At 10.2 percent, October unemployment climbed to chart-topping heights unseen in more than a quarter century. The bottom line is that more than 15 million Americans are out of work and 3.5 million lost their jobs while Obama was president. Expected or not, this is Obama's new reality.

"I won't let up until the Americans who want to find work can find work, and until all Americans can earn enough to raise their families and keep their businesses open," the president declared Friday.

That's a hopeful promise but not very realistic.

And it shows that, for the time being, action to tackle record budget deficits will simply have to wait.

Obama, appearing at the White House Rose Garden on Friday three hours after the jobless numbers were made public, said his administration was looking at additional spending for roads and bridges and energy efficient buildings. Additional tax cuts for businesses and steps to increase credit for small businesses were also on the bill.

The new unemployment rate also came on the same day Obama signed a $24 billion bill to extend jobless benefits and spur homebuying

In a sign of Democratic thinking, Rep. Carolyn Maloney, who heads Congress's Joint Economic committee, said Democrats would consider new aid to states, an "infrastructure bank" to increase construction jobs and small business tax credits.

"I think we're witnessing a political renaissance about concerns about jobs," Lawrence Mishel, president of the labor-leaning Economic Policy Institute, said approvingly. "It will put the deficit concerns into their appropriate context."

What all this amounts to is another stimulus for the economy. Though don't look for Democrats to call it that; Democrats have a tough enough time debating the merits of the $787 billion stimulus Congress passed earlier this year.

Republicans were quick to pounce on the proposals. Internal polling by the Republican National Committee after Republican gubernatorial victories in New Jersey and Virginia showed that Republican candidates could do well by arguing against additional spending while promoting job growth through tax cutting alone.

But in rhetoric and in deed, Obama is being forced to address an unemployment picture his economic team had long ago expected to avoid.

Many economists predict the jobless rate will rise again, peaking at 10.5 percent sometime next year before employment makes a turnaround in the spring. That still means unemployment will remain high for some time. The administration's own projections still see unemployment at 8 percent by the end of 2011.

Such lingering discomfort can have economic and political consequences.
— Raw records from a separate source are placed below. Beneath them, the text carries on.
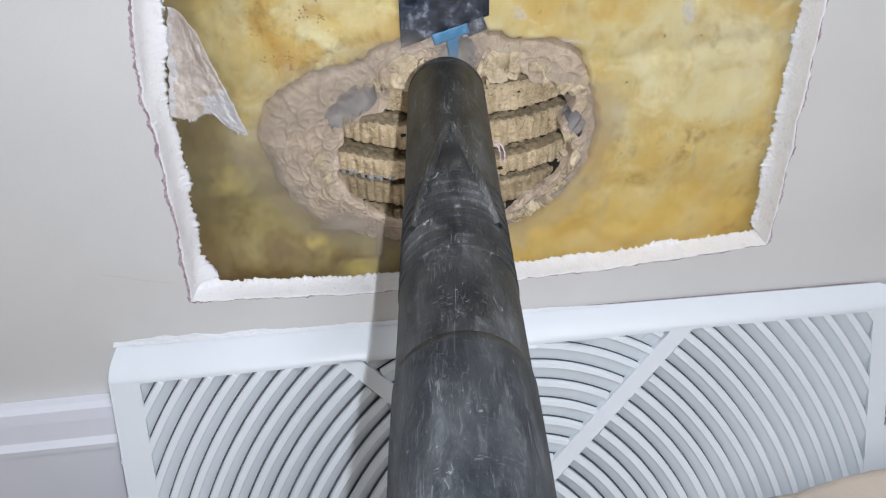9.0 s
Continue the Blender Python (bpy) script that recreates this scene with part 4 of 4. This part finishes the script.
def vent():
    g = thing("baseboard_vent", "white plastic baseboard return grille with curved louvres in a sunburst pattern", "vent grille")
    a0, a1, b0, b1 = SLOT
    t = 0.0022
    frame_pieces = [face_prism([(VENT_X0, 0), (a0, 0), (a0, b1 + 0.0014), (VENT_X0, b1 + 0.0014)], 0, t),
                    face_prism([(a0, b1), (a1, b1), (a1, b1 + 0.0014), (a0, b1 + 0.0014)], 0, t),
                    face_prism([(a0, 0), (a1, 0), (a1, b0), (a0, b0)], 0, t),
                    face_prism([(a1, 0), (0.2025, 0), (0.2025, b1 + 0.0014), (a1, b1 + 0.0014)], 0, t),
                    face_prism([(0.2080, 0), (VENT_X1, 0), (VENT_X1, b1 + 0.0014), (0.2080, b1 + 0.0014)], 0, t),
                    face_prism([(0.2025, 0), (0.2080, 0), (0.2080, 0.045), (0.2025, 0.045)], 0, t),
                    face_prism([(0.2025, 0.083), (0.2080, 0.083), (0.2080, b1 + 0.0014), (0.2025, b1 + 0.0014)], 0, t)]
    place_part("frame", mesh_of("frame", *join(*frame_pieces), VENT_PLASTIC), g)
    # the hood rolls over from the face to the wall and closes the ends
    f0, f1 = FACE_FOOT
    start, corner = FACE_FOOT + FACE_UP * (b1 + 0.0012) + FACE_OUT * 0.0003, FACE_TOP + FACE_OUT * 0.0003
    steps = 14

    def hood_at(side, k):
        back = Vector((-0.0012, 0.1192 - 0.0070 * side))
        x = (VENT_X0, VENT_X1)[side]
        inset = (0.005, -0.013)[side]
        u = k / steps
        p = start * (1 - u) ** 2 + corner * 2 * u * (1 - u) + back * u * u
        return x + inset * u ** 3, p.x, p.y

    v = [hood_at(side, k) for side in (0, 1) for k in range(steps + 1)]
    f = [(k, k + 1, steps + 2 + k, steps + 1 + k) for k in range(steps)]
    place_part("hood", mesh_of("hood", v, f, VENT_PLASTIC, True), g)
    for side in (0, 1):
        edge = [hood_at(side, k) for k in range(steps + 1)]
        rim = edge + [(edge[-1][0], -0.0012, 0.0), ((VENT_X0, VENT_X1)[side], f0, f1)]
        place_part("end_cap", mesh_of("end_cap", rim, [tuple(range(len(rim)))], VENT_PLASTIC), g)
    # the two crossing bars
    for sign in (-1, 1):
        w = 0.0058
        up = (b1 - HUB[1] + 0.002)
        dn = HUB[1] - b0 + 0.002
        k = LEAN
        o = [(HUB[0] + sign * k * up - w, b1 + 0.002), (HUB[0] + sign * k * up + w, b1 + 0.002), (HUB[0] - sign * k * dn + w, b0 - 0.002), (HUB[0] - sign * k * dn - w, b0 - 0.002)]
        place_part("bar", mesh_of("bar", *face_prism(o, -0.0003 if sign > 0 else 0.0, 0.004), VENT_PLASTIC), g)

    def sector(u, v):
        if not (a0 - 0.009 < u < a1 + 0.004 and b0 - 0.003 < v < b1 + 0.0015):
            return None
        dx, dy = u - HUB[0], v - HUB[1]
        if abs(abs(dx) - LEAN * abs(dy)) < 0.0050:
            return None
        return "top" if dy > abs(dx) / LEAN else "right" if dx > abs(dy) * LEAN else "left" if -dx > abs(dy) * LEAN else "foot"

    # louvre: a front rib at its outer edge, and a shallow blade that leans inwards and back
    def louvre(c, r, angles, reach, rib, deep):
        section = ((0.0, 0.0012), (-0.0006, 0.0003), (-rib, 0.0002), (-rib - 0.0007, 0.0013), (-reach, deep), (-reach, deep + 0.0012), (0.0, 0.0034))
        v = []
        for a in angles:
            for q, d in section:
                up = c[1] + (r + q) * math.sin(a)
                # what would stand over the slot's upper edge tucks in behind the frame
                v.append(on_face(c[0] + (r + q) * math.cos(a), min(up, b1 + 0.0012), d + (0.0008 if up > b1 else 0.0)))
        m = len(section)
        f = [(i * m + k, i * m + (k + 1) % m, (i + 1) * m + (k + 1) % m, (i + 1) * m + k) for i in range(len(angles) - 1) for k in range(m)]
        f += [tuple(range(m)), tuple(reversed(range((len(angles) - 1) * m, len(angles) * m)))]
        return v, f

    # middle of the arcs, first radius and spacing in each of the four fields
    fields = {"top": ((0.0045, -0.0120), 0.0012, 0.0103), "foot": (HUB, 0.0060, 0.0100), "left": ((0.0600, -0.0500), 0.0060, 0.0095), "right": ((-0.0490, -0.0500), 0.0060, 0.0095)}
    for side, (c, start, pitch) in fields.items():
        for i in range(1, 34):
            r = start + pitch * i
            steps = max(90, int(r * 2 * math.pi / 0.0020))
            runs, now = [], []
            for k in range(steps + 1):
                a = -math.pi / 2 + 2 * math.pi * k / steps
                hit = any(sector(c[0] + (r - q) * math.cos(a), c[1] + (r - q) * math.sin(a)) == side for q in (0.001, 0.004, 0.008))
                if hit:
                    now.append(a)
                elif now:
                    runs.append(now)
                    now = []
            for run in runs + [now]:
                if len(run) > 1:
                    place_part("louvre", mesh_of("louvre", *louvre(c, r, run, *((0.0101, 0.0030, 0.0051) if side in ("top", "foot") else (0.0088, 0.0036, 0.0056))), VENT_PLASTIC), g)
    lever = face_prism([(0.2036, 0.060), (0.2069, 0.060), (0.2069, 0.072), (0.2036, 0.072)], -0.004, 0.004)
    place_part("damper_lever", mesh_of("damper_lever", *lever, TRIM_PAINT), g)
    # dark sheet behind the louvres: the gaps' shade put into a colour
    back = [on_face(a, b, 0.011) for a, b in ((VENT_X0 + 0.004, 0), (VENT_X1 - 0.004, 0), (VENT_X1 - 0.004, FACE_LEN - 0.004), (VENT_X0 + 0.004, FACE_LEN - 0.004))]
    place_part("dark_duct", mesh_of("dark_duct", back, [(0, 1, 2, 3)], DUCT_SHADE), g)
    return g


def caulk_bead():
    bead = thing("caulk_bead", "cracked white caulk and chipped paint along the top of the grille", "caulk", "structure")

    def f(u, v):
        x = -0.1900 + 0.245 * u
        w = 0.0012 + 0.0008 * max(0, n4(x * 60, 1.0, 2.0)) + 0.0030 * max(0.0, min(1.0, (-0.10 - x) / 0.03)) * max(0, n4(x * 45, 5.0) + 0.4)
        w *= min(1, (1 - u) * 6)
        z = 0.1188 - 0.0042 * u + w * v
        return x, -0.0004 - 0.0022 * (1 - v) - 0.0005 * n4(x * 300, v * 3, 1.0), z

    crack = grid(120, 2, lambda u, v: (0.030 + 0.165 * u, -0.0007, 0.1152 - 0.0028 * u + (0.0003 + 0.0006 * abs(n4(u * 14, 3.0)) + 0.0004 * u) * v))
    place_part("open_crack", mesh_of("open_crack", *crack, PAPER_EDGE), bead, label="dark cracked paint line")
    place_part("caulk_strip", mesh_of("caulk_strip", *grid(160, 6, f), CAULK), bead)


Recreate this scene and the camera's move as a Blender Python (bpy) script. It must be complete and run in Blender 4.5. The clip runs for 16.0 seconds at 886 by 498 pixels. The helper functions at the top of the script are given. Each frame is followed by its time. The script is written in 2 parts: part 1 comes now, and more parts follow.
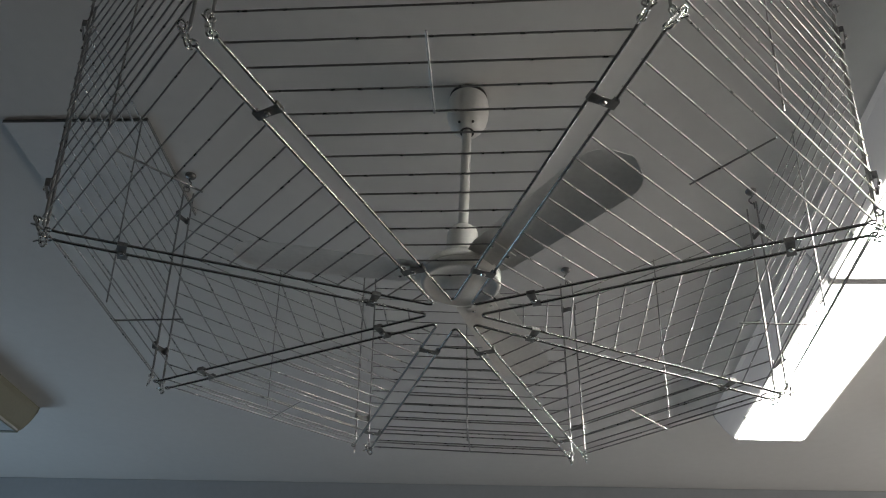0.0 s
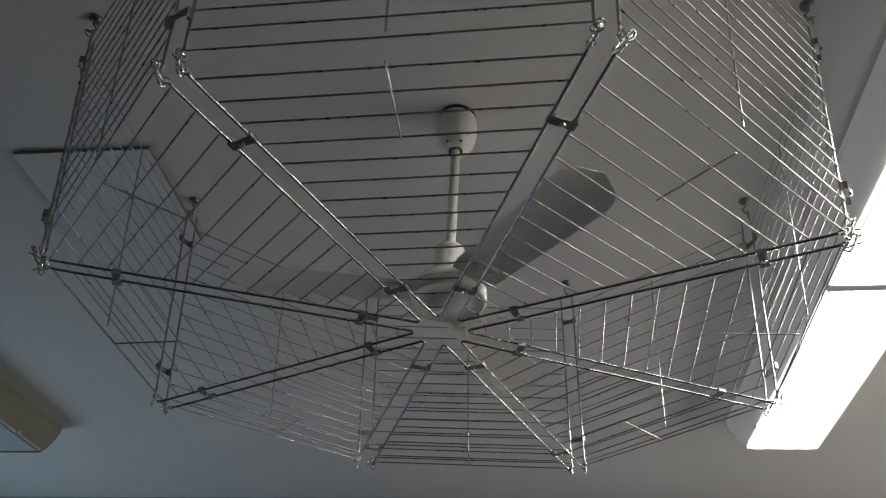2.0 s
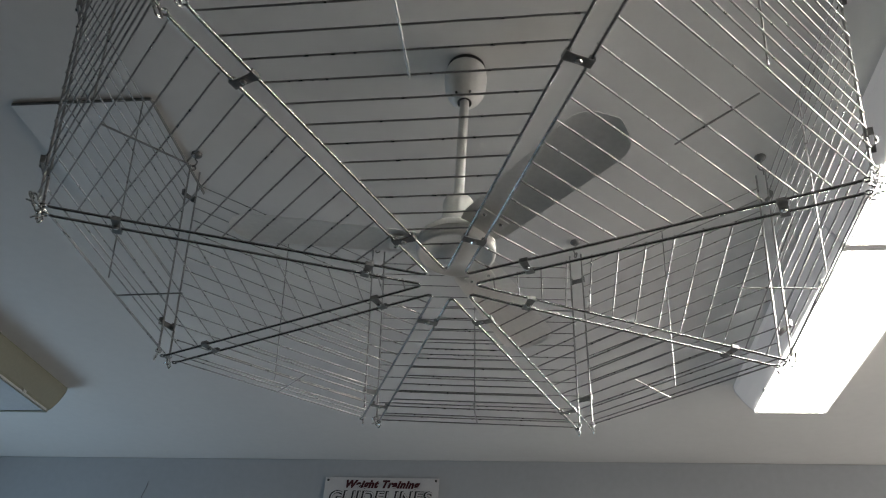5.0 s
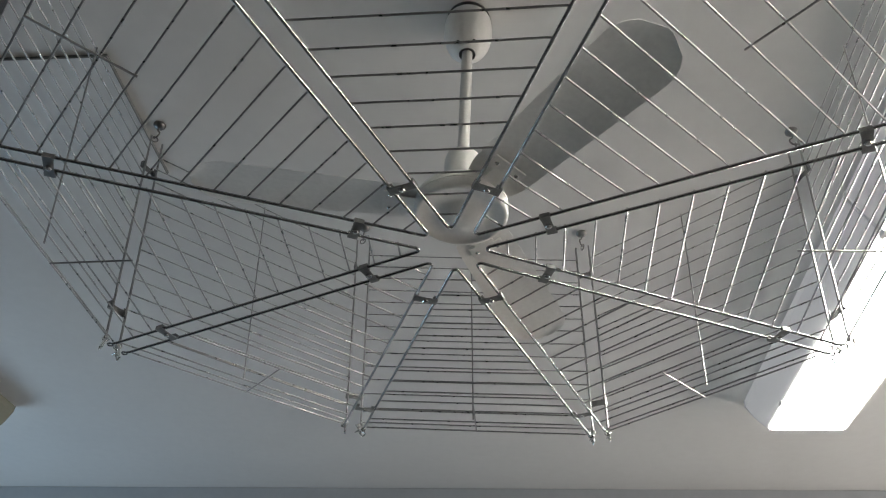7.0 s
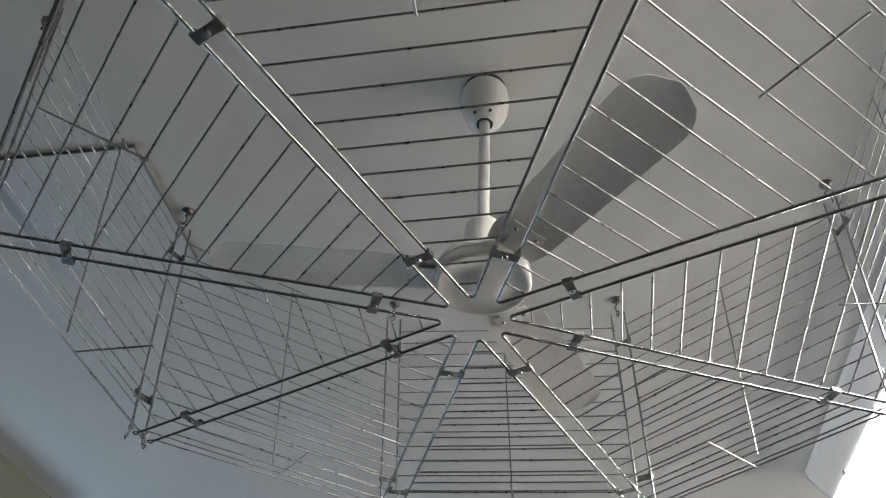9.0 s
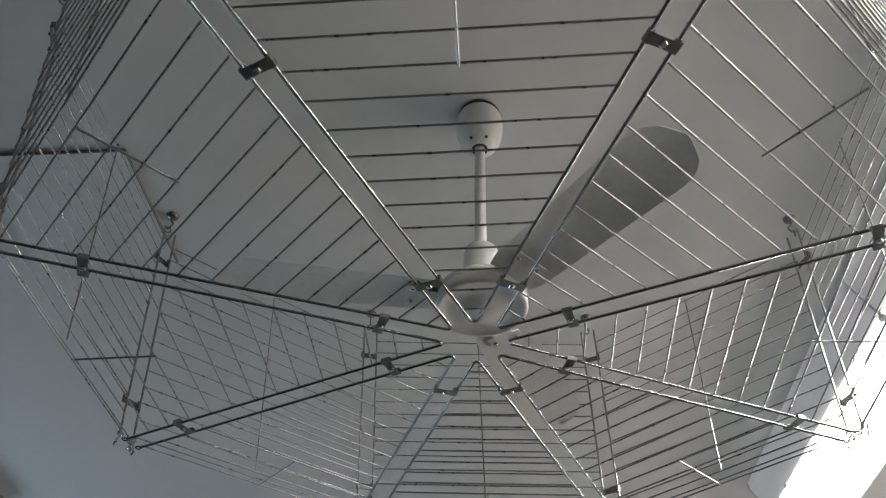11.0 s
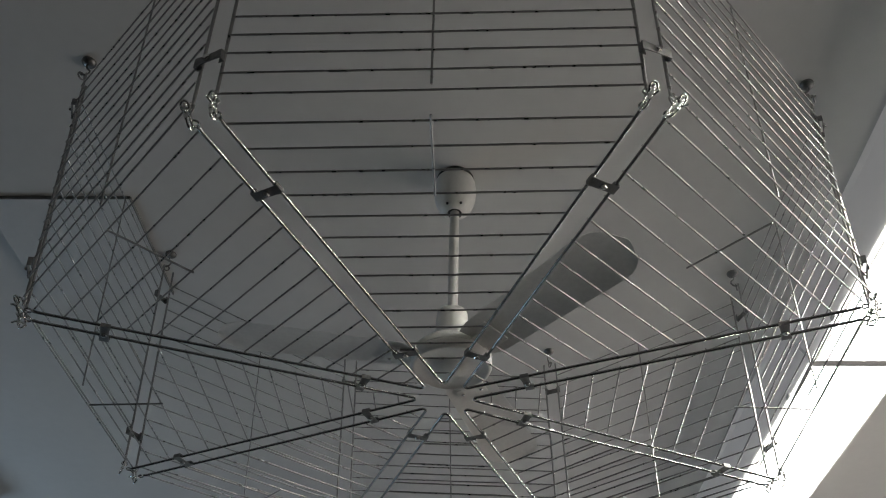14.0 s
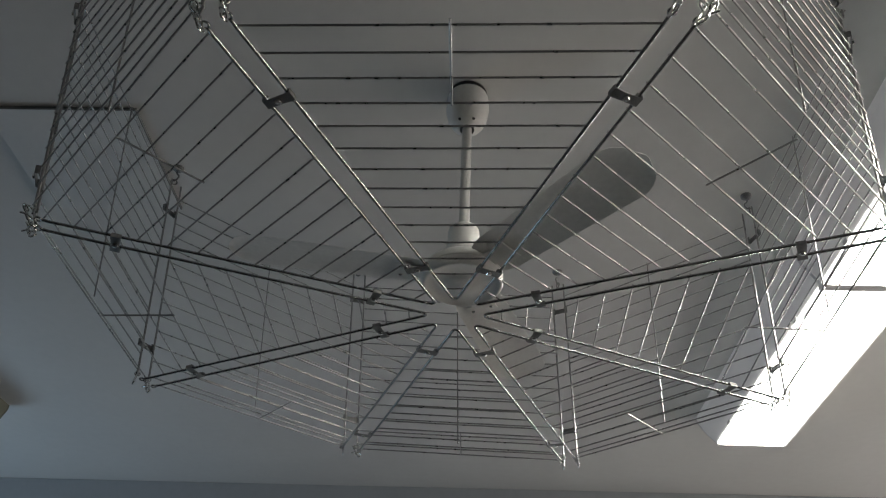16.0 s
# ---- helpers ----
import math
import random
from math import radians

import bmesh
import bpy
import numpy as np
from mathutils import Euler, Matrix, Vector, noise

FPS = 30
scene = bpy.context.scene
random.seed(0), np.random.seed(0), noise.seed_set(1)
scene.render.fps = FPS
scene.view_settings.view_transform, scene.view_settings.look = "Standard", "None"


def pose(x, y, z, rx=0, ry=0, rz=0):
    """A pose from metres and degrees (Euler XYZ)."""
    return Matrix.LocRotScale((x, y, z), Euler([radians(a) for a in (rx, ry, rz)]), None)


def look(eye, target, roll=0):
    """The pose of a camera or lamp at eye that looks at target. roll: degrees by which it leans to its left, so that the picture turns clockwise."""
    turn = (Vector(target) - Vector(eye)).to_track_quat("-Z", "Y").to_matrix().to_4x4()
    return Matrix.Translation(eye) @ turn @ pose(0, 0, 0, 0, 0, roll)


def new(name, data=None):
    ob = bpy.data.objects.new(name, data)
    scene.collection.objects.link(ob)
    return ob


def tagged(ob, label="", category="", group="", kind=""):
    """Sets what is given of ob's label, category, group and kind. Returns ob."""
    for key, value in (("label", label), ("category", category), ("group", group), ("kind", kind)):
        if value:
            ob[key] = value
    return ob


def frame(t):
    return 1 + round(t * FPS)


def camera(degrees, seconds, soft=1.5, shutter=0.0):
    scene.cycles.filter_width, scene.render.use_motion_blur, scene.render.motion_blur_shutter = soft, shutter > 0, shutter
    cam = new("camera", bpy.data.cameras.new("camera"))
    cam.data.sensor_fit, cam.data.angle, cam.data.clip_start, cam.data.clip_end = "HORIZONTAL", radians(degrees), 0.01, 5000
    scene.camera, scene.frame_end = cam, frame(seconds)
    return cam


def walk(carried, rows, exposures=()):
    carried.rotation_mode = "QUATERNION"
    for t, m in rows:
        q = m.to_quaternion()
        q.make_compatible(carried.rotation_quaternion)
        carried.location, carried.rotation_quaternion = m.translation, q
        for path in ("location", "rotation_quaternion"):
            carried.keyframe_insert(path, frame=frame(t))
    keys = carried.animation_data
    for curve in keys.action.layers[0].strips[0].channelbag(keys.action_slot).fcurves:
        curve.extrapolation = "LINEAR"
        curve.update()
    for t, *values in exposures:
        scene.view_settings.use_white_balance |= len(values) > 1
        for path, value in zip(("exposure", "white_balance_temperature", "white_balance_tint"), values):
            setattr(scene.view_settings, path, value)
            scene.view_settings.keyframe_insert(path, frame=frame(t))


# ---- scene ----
cam = camera(59.6, 16.0, soft=1.0, shutter=0.35)
PATH = [
    (0, (0.143, 0.113, 1.557), (-0.028, 1.722, 2.733), 3.4),
    (0.5, (0.199, 0.115, 1.552), (0.014, 1.723, 2.727), 3.4),
    (1, (0.261, 0.119, 1.545), (0.061, 1.72, 2.727), 3.6),
    (1.5, (0.286, 0.114, 1.544), (0.047, 1.701, 2.738), 3.9),
    (2, (0.239, 0.081, 1.548), (0.0, 1.664, 2.746), 3.5),
    (2.5, (0.167, 0.033, 1.546), (-0.028, 1.621, 2.745), 2.7),
    (3, (0.146, 0.019, 1.542), (-0.051, 1.62, 2.726), 2.9),
    (3.5, (0.14, 0.031, 1.54), (-0.073, 1.657, 2.686), 3.5),
    (4, (0.139, 0.049, 1.539), (-0.08, 1.687, 2.665), 3.6),
    (4.5, (0.156, 0.079, 1.541), (-0.065, 1.722, 2.661), 3.7),
    (5, (0.226, 0.14, 1.54), (-0.028, 1.767, 2.675), 4.0),
    (5.2, (0.252, 0.167, 1.543), (-0.013, 1.796, 2.673), 4.1),
    (7.3, (0.133, 0.479, 1.576), (-0.054, 2.018, 2.839), 3.3),
    (7.5, (0.151, 0.493, 1.578), (-0.056, 1.991, 2.886), 3.6),
    (8, (0.172, 0.486, 1.594), (-0.082, 1.958, 2.924), 3.8),
    (8.5, (0.181, 0.48, 1.588), (-0.097, 1.928, 2.941), 3.5),
    (9, (0.175, 0.482, 1.589), (-0.117, 1.916, 2.952), 3.5),
    (9.2, (0.177, 0.483, 1.587), (-0.125, 1.913, 2.953), 3.7),
    (11.3, (0.043, 0.341, 1.58), (-0.062, 1.805, 2.939), 1.4),
    (11.5, (0.031, 0.304, 1.58), (-0.052, 1.781, 2.925), 1.0),
    (12, (0.045, 0.247, 1.58), (-0.016, 1.737, 2.913), 0.3),
    (12.5, (0.14, 0.213, 1.573), (0.035, 1.69, 2.917), 1.2),
    (13, (0.174, 0.166, 1.571), (0.061, 1.633, 2.926), 2.0),
    (13.5, (0.126, 0.133, 1.57), (0.027, 1.614, 2.911), 1.9),
    (14, (0.092, 0.119, 1.571), (0.004, 1.605, 2.907), 2.0),
    (14.5, (0.077, 0.119, 1.576), (-0.004, 1.613, 2.903), 2.0),
    (15, (0.077, 0.121, 1.577), (-0.01, 1.625, 2.892), 2.3),
    (15.5, (0.072, 0.14, 1.57), (-0.029, 1.701, 2.816), 2.9),
    (16, (0.074, 0.145, 1.569), (-0.024, 1.754, 2.753), 2.9),
]
EXPOSURES = [(0, -0.04), (2, -0.08), (3.0, -0.09), (3.5, -0.04), (4.0, 0.24), (4.5, 0.31), (5.2, 0.42), (7.3, 0.84), (9.2, 0.85), (11.3, 0.45), (12, 0.12), (13, 0.05), (14.5, 0.0), (16, 0.0)]
walk(cam, [(t, look(eye, target, roll)) for t, eye, target, roll in PATH], EXPOSURES)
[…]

Consumer spending likely won't increase rapidly. Foreclosures will continue to rise, hitting not just subprime borrowers, but prime mortgage holders as well. Commercial real estate lending, already teetering, could plunge in the face of rising vacancy and loan delinquency rates.

Politically, Democrats are staring at some damage — and the fear of unemployment — themselves. Exit polls Tuesday in the New Jersey and Virginia GOP victories showed that the economy was the top issue in the minds of voters. And national public opinion surveys show that a majority of the public doesn't believe Obama's economic policies are working.

Couple that with traditional losses by the president's party during midterm elections and Democrats have cause to worry about their own fate.

The unemployment number masks the fact that job losses slowed compared to past months — the work force went down by 190,000 in October compared to 219,000 in September. What's more, the Bureau of Labor Statistics said job losses in August and September had been overstated by 91,000.

In addition, the economy grew by 3.5 percent in the third quarter. And Christina Romer, a top Obama economic adviser, noted an increase in temporary service jobs. "That's often the first sign of firms kind of dipping their toe back into hiring people," she said in an interview with The Associated Press.

But since the start of the recession in December 2007, 7.3 million Americans have lost their jobs and key sectors — construction, manufacturing and retail trade — are still seeing significant declines.

The president has not been helped by reports of flaws in the administration's count of jobs created by the $787 billion stimulus.

Ten months into the job, Obama did not even try to lay the blame for the economy at Bush's feet, as he has in the past. His only criticism was implied.

"When we first came into office, our immediate goal was to stop the free fall that caused our economy to shrink at an alarming rate," he said. "We've succeeded in achieving that goal, as our economy grew last quarter for the first time in a year."

But Obama has already taken ownership of the economy.

Republicans, he noted wryly during a July speech in Michigan, were eager to blame him for the economy.

"That's fine," he added, "Give it to me!"

Four months later, it would be hard to give it back.